### TASK STATEMENT
Find and copy lines holding "pose".

========

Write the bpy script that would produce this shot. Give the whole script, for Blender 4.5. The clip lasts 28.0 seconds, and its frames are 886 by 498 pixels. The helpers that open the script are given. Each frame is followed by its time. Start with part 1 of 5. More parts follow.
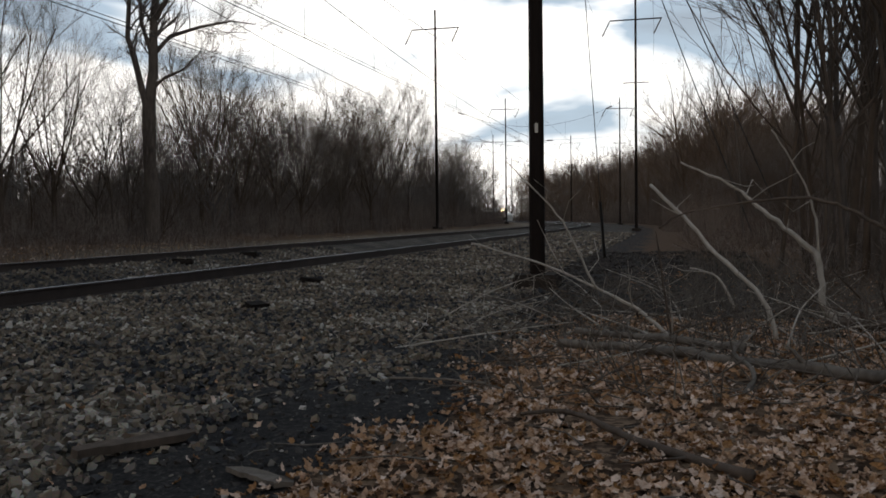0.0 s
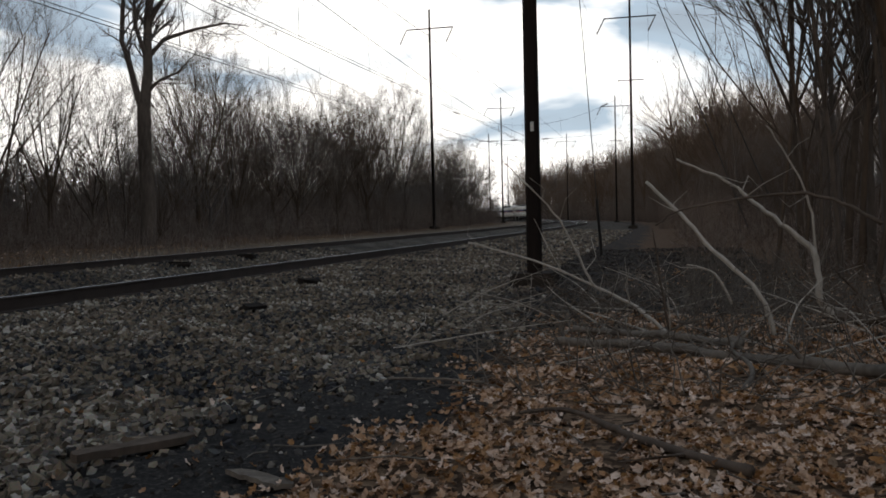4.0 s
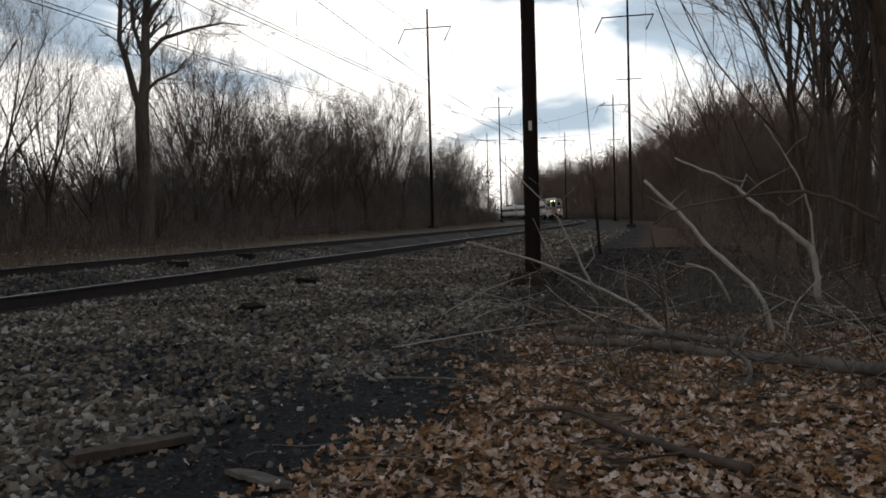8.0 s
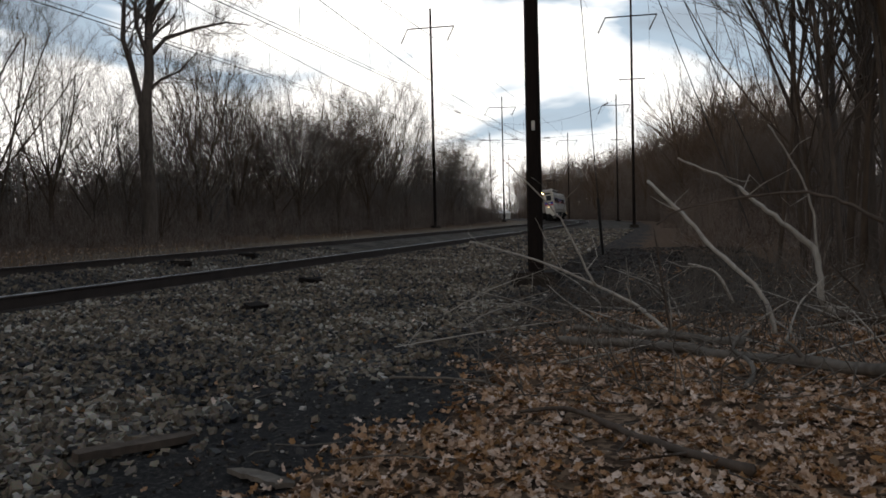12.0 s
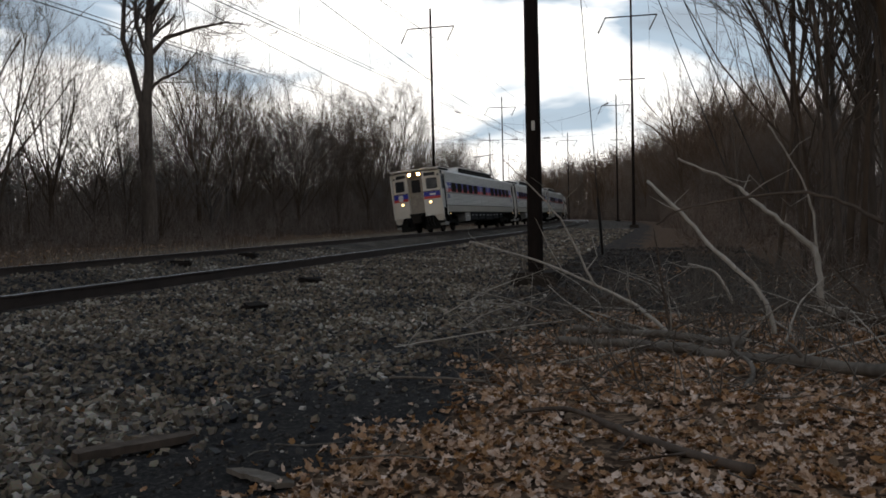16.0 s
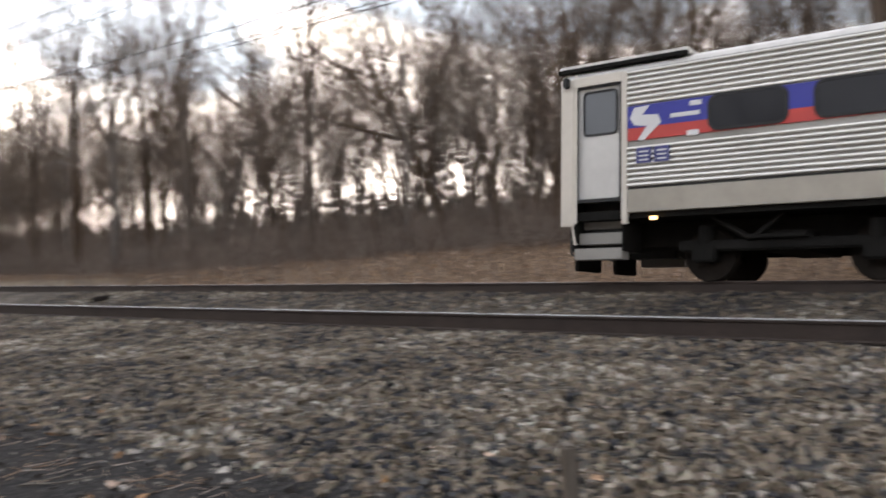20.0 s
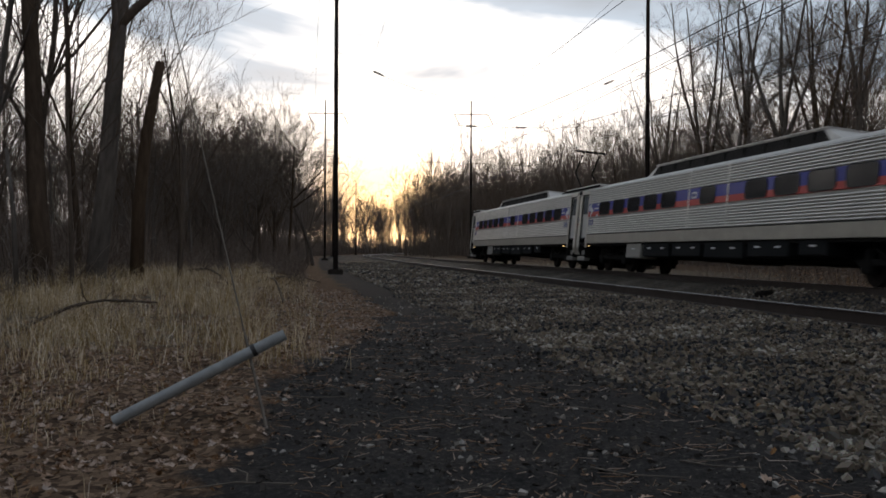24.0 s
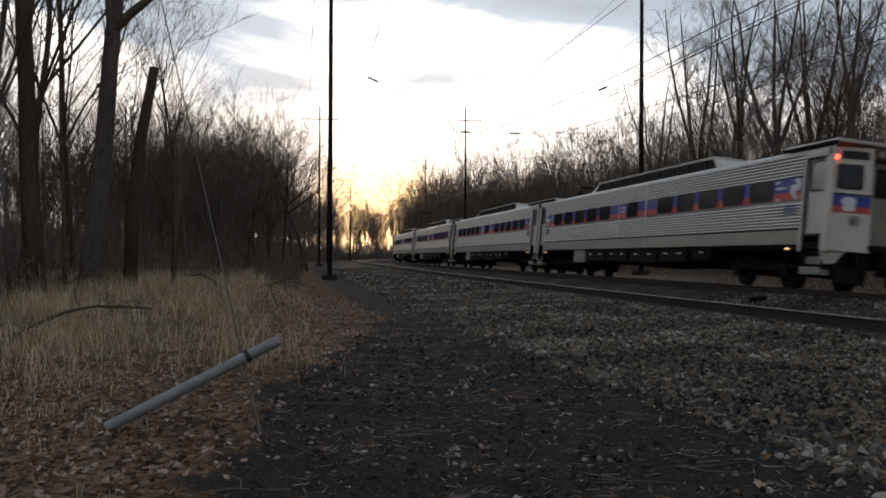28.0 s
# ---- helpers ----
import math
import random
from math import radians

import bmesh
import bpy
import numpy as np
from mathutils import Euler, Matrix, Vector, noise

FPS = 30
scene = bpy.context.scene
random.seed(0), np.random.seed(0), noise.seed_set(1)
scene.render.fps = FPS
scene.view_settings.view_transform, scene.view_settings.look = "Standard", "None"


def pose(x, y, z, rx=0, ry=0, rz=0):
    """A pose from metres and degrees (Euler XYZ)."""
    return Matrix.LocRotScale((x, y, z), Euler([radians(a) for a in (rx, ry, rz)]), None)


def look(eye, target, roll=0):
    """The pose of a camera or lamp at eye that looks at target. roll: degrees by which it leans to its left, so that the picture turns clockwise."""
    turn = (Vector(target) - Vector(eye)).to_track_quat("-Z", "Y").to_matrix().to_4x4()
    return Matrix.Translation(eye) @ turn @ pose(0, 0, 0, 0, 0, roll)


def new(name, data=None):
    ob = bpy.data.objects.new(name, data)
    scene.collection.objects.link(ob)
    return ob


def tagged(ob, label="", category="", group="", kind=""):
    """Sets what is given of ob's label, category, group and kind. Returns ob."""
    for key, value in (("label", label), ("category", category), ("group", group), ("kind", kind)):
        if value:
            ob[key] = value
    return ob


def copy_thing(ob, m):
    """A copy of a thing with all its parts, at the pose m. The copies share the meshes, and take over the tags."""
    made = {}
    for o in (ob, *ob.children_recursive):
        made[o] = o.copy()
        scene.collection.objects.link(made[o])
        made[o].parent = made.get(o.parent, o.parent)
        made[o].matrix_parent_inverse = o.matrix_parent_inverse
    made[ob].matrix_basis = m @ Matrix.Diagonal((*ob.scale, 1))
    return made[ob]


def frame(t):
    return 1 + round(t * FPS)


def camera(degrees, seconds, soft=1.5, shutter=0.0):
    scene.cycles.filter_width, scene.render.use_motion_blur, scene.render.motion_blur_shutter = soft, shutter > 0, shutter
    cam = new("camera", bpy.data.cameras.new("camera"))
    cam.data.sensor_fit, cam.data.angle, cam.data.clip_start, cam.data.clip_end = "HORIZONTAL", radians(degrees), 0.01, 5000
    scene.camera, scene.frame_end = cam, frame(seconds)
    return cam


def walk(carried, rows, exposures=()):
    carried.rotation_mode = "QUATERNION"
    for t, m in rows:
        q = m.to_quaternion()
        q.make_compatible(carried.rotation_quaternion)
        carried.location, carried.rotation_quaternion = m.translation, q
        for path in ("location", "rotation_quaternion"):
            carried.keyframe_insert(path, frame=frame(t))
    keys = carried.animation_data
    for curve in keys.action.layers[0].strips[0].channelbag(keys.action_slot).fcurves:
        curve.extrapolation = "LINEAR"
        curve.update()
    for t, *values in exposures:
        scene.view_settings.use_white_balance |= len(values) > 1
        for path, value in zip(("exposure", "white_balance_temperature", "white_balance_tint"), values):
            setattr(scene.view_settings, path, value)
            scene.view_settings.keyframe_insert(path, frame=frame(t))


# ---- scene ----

========

### TASK SOLUTION
def pose(x, y, z, rx=0, ry=0, rz=0):
    """A pose from metres and degrees (Euler XYZ)."""
    """The pose of a camera or lamp at eye that looks at target. roll: degrees by which it leans to its left, so that the picture turns clockwise."""
    return Matrix.Translation(eye) @ turn @ pose(0, 0, 0, 0, 0, roll)
    """A copy of a thing with all its parts, at the pose m. The copies share the meshes, and take over the tags."""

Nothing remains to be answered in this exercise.